Analytic representations of dissipation in partially-submerged reciprocating pipe flow

Abstract

Abstract A series of analytic models are presented of a partially-submerged, straight circular cross-section pipe subjected to reciprocating flow, incorporating viscous and turbulent boundary-layer dissipation. This pipe is the most elementary paradigm for a fixed-type Oscillating Water Column (OWC), and its analysis more generally addresses one aspect of reciprocating pipe flow. The derivation of the dissipation terms in the momentum conservation equations from their origin in the Navier–Stokes equation are explicitly identified. The contribution of different damping sources to the overall energy loss is compared. The flow inside the pipe is assumed fully developed along the entire length, neglecting the effect of the flow development region. For relevance to engineering applications, a power take-off system is modelled assuming that the air compresses and expands isentropically in an air chamber at the top of the pipe. Existing theory is adapted into the current models for computing the hydrodynamic coefficients related to the scattered wave and radiation wave.
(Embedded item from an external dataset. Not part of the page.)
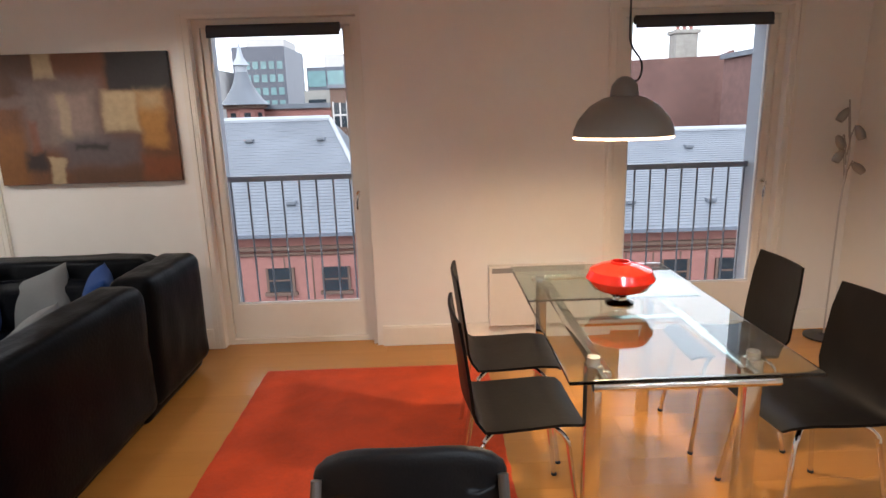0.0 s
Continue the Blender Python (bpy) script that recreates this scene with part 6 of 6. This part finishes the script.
# ---------- floor boards ----------
def laminate():
    m = M_FLOOR
    n, l = m.node_tree.nodes, m.node_tree.links
    b = n["Principled BSDF"]
    tc = [q for q in n if q.type == "TEX_COORD"][0]
    oi = n.new("ShaderNodeObjectInfo")
    sc = n.new("ShaderNodeVectorMath")
    sc.operation = "SCALE"
    cmb = n.new("ShaderNodeCombineXYZ")
    l.new(oi.outputs["Random"], cmb.inputs[0])
    sc.inputs["Scale"].default_value = 37.0
    l.new(cmb.outputs[0], sc.inputs[0])
    ad = n.new("ShaderNodeVectorMath")
    l.new(tc.outputs["Object"], ad.inputs[0])
    l.new(sc.outputs[0], ad.inputs[1])
    mp = [q for q in n if q.type == "MAPPING"][0]
    l.new(ad.outputs[0], mp.inputs[0])
    br = n.new("ShaderNodeTexBrick")
    br.offset, br.squash = 0.37, 1.0
    for k, v in (("Scale", 1.0), ("Mortar Size", 0.0002), ("Brick Width", 0.46), ("Row Height", 0.0633), ("Bias", 0.0)):
        br.inputs[k].default_value = v
    br.inputs["Color1"].default_value, br.inputs["Color2"].default_value, br.inputs["Mortar"].default_value = (0.982, 0.982, 0.98, 1), (1.015, 1.015, 1.01, 1), (0.975, 0.97, 0.96, 1)
    l.new(ad.outputs[0], br.inputs["Vector"])
    mul = n.new("ShaderNodeMixRGB")
    mul.blend_type = "MULTIPLY"
    mul.inputs[0].default_value = 1.0
    src = b.inputs["Base Color"].links[0].from_socket
    l.new(src, mul.inputs[1])
    l.new(br.outputs["Color"], mul.inputs[2])
    l.new(mul.outputs[0], b.inputs["Base Color"])


laminate()
FLOOR = bpy.data.objects["floor"]
cache = {}


def boards(x0, y0, x1, y1, seed):
    rnd = random.Random(seed)
    w, ln = 0.19, 1.29
    y = y0
    while y < y1 - 0.004:
        yb = min(y + w, y1)
        x = x0 - rnd.uniform(0.1, 1.1)
        while x < x1:
            a, b = max(x, x0), min(x + ln, x1)
            if b - a > 0.002:
                key = (round(b - a, 4), round(yb - y, 4))
                if key not in cache:
                    ob = part("floor_board", B(-(b - a) / 2 + 0.0003, -(yb - y) / 2 + 0.0003, -0.017, (b - a) / 2 - 0.0003, (yb - y) / 2 - 0.0003, 0.0), M_FLOOR, FLOOR, smooth=False)
                    cache[key] = ob.data
                else:
                    ob = new("floor_board", cache[key])
                    ob.parent = FLOOR
                ob.location = ((a + b) / 2, (y + yb) / 2, 0)
            x += ln
        y = yb


boards(XW, PY, PX, YN, 1)
boards(PX, YS, XE, YN, 2)
boards(FD[0], YN, FD[1], YG - 0.05, 3)
boards(W1[0], YN, W1[1], YG - 0.05, 4)
boards(W2[0], YN, W2[1], YG - 0.05, 5)
boards(DX0, YS - T, DX1, YS, 6)
boards(HXW, HY1, HXE, YS - T, 7)
boards(RX, EY - 0.06, 0.62, HY1, 8)
boards(HXE, BD0, HXE + 0.06, BD1, 9)

for ob in scene.objects:
    if ob.type == "MESH" and ob.data.materials and ob.data.materials[0] in (M_TGLASS, M_SHELFG, M_GLASS):
        ob.visible_shadow = False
A novel contribution of this paper is the inclusion of damping due to the wall shear stress, modelled for the reciprocating flow system inside the pipe. Comparison between the damping factors in relatively short OWCs confirms the findings in the literature that the major part of the damping is due to the radiation wave. However, it is found that with the increase of the draft length, the wall shear stress damping may also become an important factor in the resulting dynamics.